> _WHAT YOU HAVE TO DO_
Scan the data below for the string "that". Show every line where it turns up.
>> start GIVEN INFORMATION
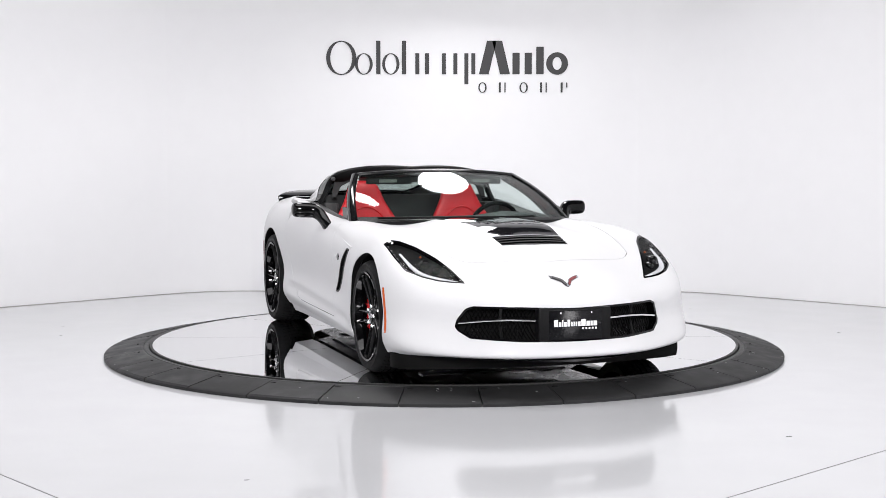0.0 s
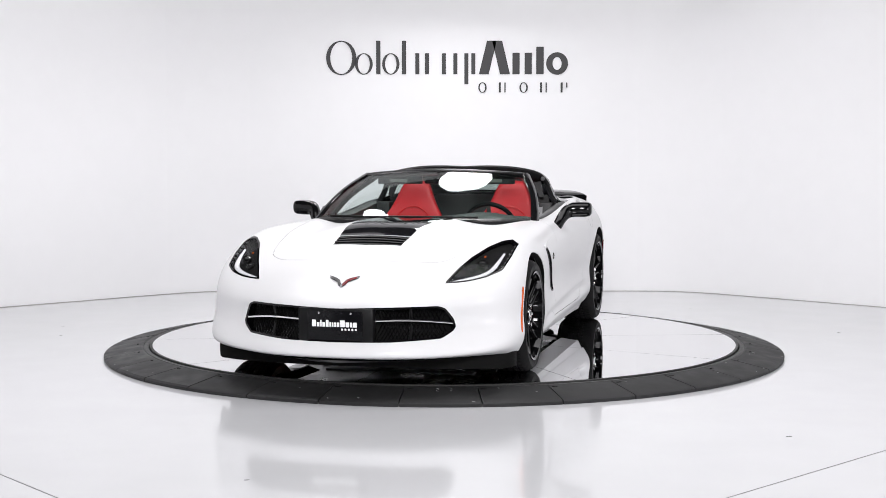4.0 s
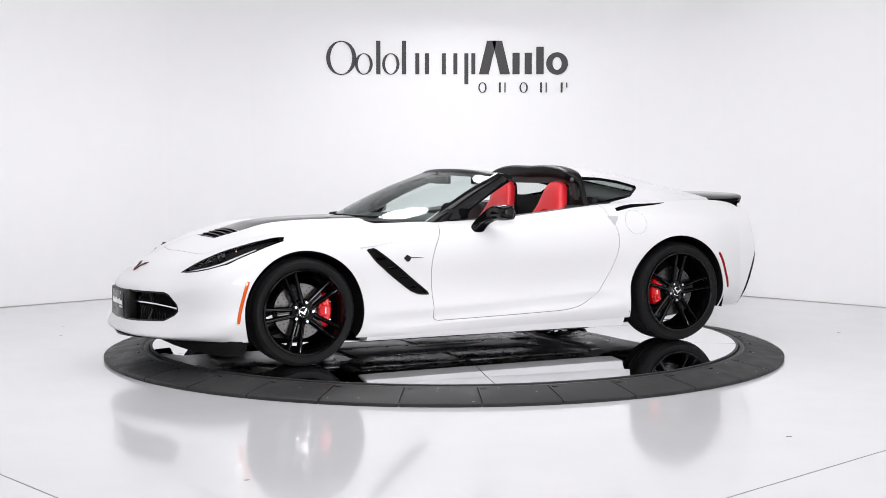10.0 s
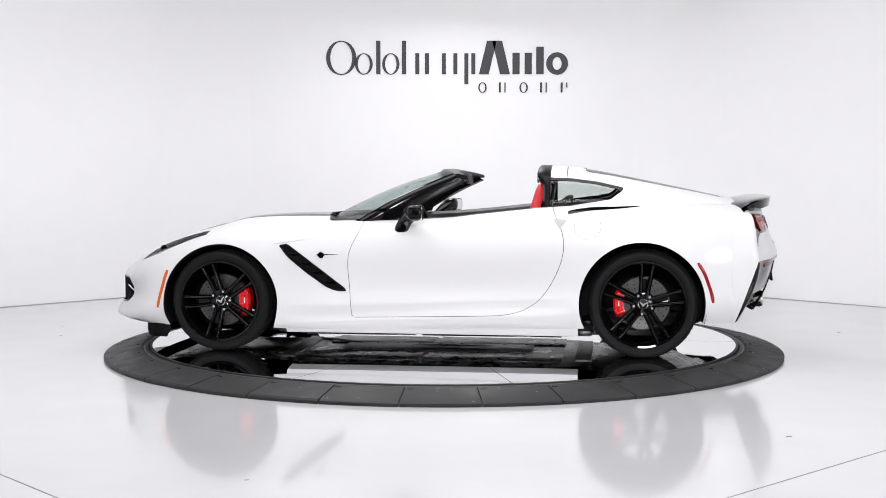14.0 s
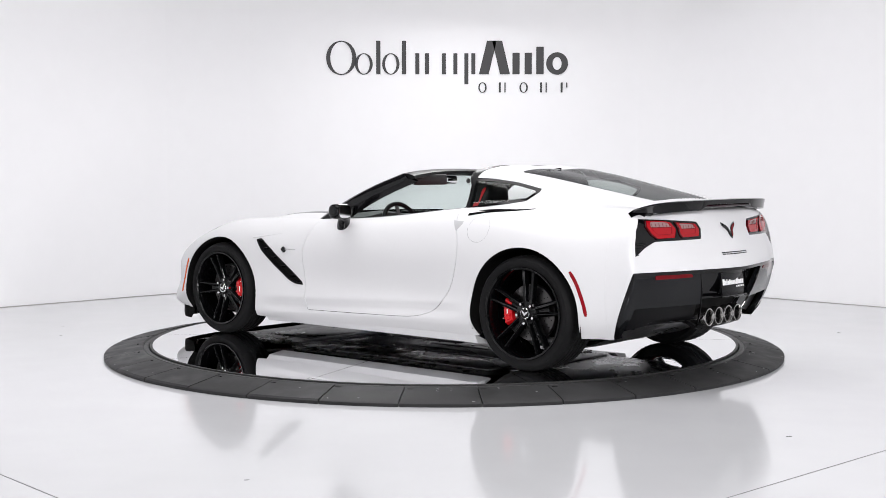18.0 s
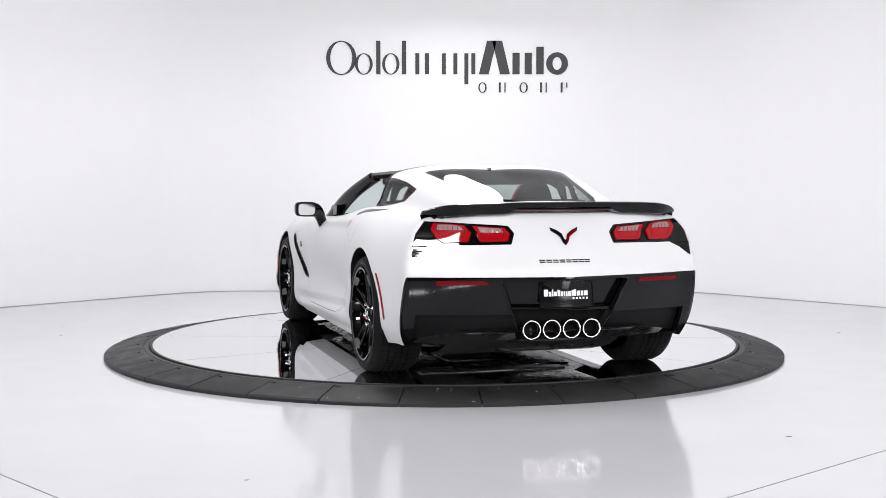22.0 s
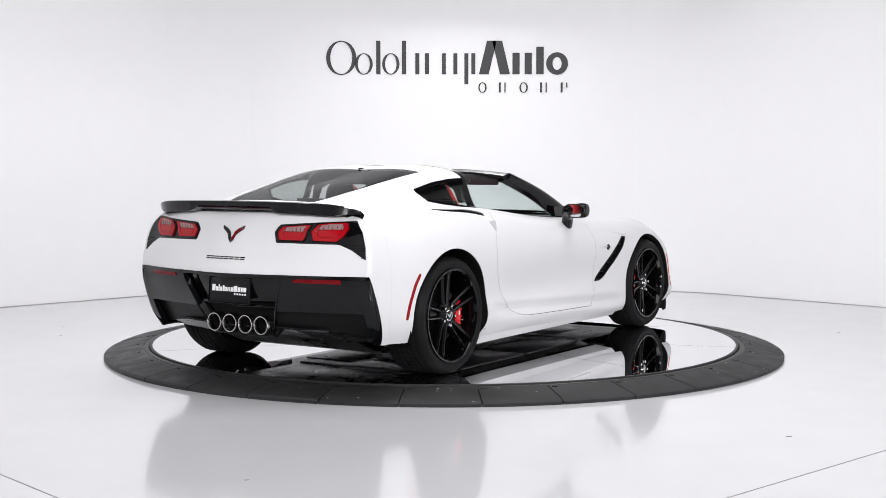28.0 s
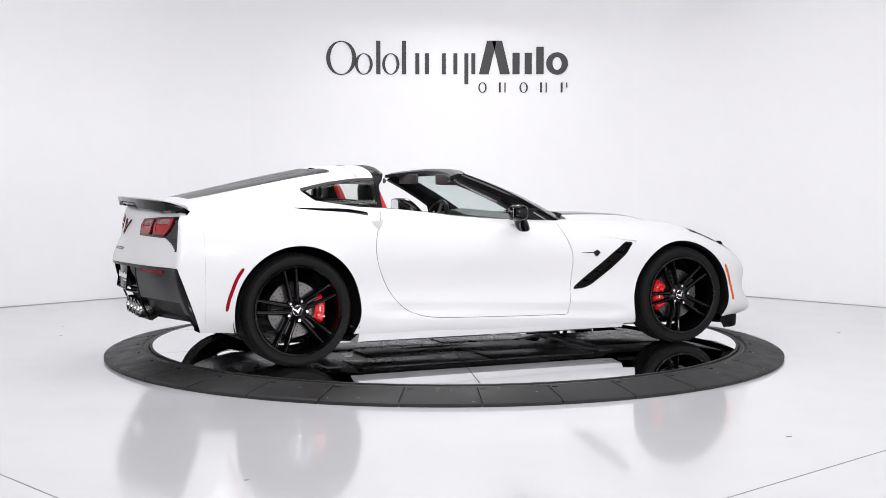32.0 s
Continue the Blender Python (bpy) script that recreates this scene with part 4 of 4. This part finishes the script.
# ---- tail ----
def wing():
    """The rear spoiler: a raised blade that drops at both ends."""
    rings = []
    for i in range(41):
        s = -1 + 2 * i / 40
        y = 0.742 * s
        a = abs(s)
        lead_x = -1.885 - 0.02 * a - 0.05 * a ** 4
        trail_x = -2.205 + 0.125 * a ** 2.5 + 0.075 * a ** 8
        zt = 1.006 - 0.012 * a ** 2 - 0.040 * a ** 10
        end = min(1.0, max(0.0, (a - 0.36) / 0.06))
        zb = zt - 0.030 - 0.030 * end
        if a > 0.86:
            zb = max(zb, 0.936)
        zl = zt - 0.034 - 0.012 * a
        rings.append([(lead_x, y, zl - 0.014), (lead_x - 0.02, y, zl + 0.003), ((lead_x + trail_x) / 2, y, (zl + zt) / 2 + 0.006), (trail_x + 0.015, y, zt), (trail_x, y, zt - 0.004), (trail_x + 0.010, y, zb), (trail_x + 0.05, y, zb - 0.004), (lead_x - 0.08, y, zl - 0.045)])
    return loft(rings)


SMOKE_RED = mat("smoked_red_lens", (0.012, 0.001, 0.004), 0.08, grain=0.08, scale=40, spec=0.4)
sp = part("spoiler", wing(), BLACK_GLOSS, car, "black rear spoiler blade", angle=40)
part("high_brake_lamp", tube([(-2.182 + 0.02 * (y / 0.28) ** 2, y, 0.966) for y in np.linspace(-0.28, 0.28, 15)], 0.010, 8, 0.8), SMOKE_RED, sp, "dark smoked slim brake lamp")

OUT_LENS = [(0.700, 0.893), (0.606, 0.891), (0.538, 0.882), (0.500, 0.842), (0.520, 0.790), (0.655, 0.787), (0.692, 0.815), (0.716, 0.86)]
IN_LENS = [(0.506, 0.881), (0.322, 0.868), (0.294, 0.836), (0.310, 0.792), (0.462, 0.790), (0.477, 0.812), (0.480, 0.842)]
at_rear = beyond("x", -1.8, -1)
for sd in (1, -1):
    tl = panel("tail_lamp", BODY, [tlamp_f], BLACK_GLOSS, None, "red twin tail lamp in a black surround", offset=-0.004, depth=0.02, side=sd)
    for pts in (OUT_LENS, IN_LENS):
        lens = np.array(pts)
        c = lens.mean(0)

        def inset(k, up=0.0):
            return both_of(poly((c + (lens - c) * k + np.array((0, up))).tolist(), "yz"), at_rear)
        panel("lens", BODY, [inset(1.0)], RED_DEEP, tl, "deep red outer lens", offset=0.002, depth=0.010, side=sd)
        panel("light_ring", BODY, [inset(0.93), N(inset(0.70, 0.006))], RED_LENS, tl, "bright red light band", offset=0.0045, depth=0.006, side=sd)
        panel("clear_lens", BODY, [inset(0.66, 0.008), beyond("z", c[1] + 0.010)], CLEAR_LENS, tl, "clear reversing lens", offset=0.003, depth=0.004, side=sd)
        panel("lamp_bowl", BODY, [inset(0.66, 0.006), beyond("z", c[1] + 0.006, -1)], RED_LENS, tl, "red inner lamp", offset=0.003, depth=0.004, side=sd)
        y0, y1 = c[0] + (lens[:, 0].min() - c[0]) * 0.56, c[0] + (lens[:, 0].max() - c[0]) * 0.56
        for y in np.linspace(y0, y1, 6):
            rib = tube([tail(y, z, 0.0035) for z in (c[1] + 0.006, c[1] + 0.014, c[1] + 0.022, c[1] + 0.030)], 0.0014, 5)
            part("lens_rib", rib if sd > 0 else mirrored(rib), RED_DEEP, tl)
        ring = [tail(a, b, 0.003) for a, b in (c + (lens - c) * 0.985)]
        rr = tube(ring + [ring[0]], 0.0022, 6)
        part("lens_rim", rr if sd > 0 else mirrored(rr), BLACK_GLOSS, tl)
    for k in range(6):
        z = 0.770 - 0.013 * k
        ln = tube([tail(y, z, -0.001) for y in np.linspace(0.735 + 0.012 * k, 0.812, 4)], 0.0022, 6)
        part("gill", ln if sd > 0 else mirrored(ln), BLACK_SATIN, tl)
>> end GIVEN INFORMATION
> _WRITTEN ANSWER_
Continue the Blender Python (bpy) script that recreates this scene with part 4 of 4. This part finishes the script.
    """The rear spoiler: a raised blade that drops at both ends."""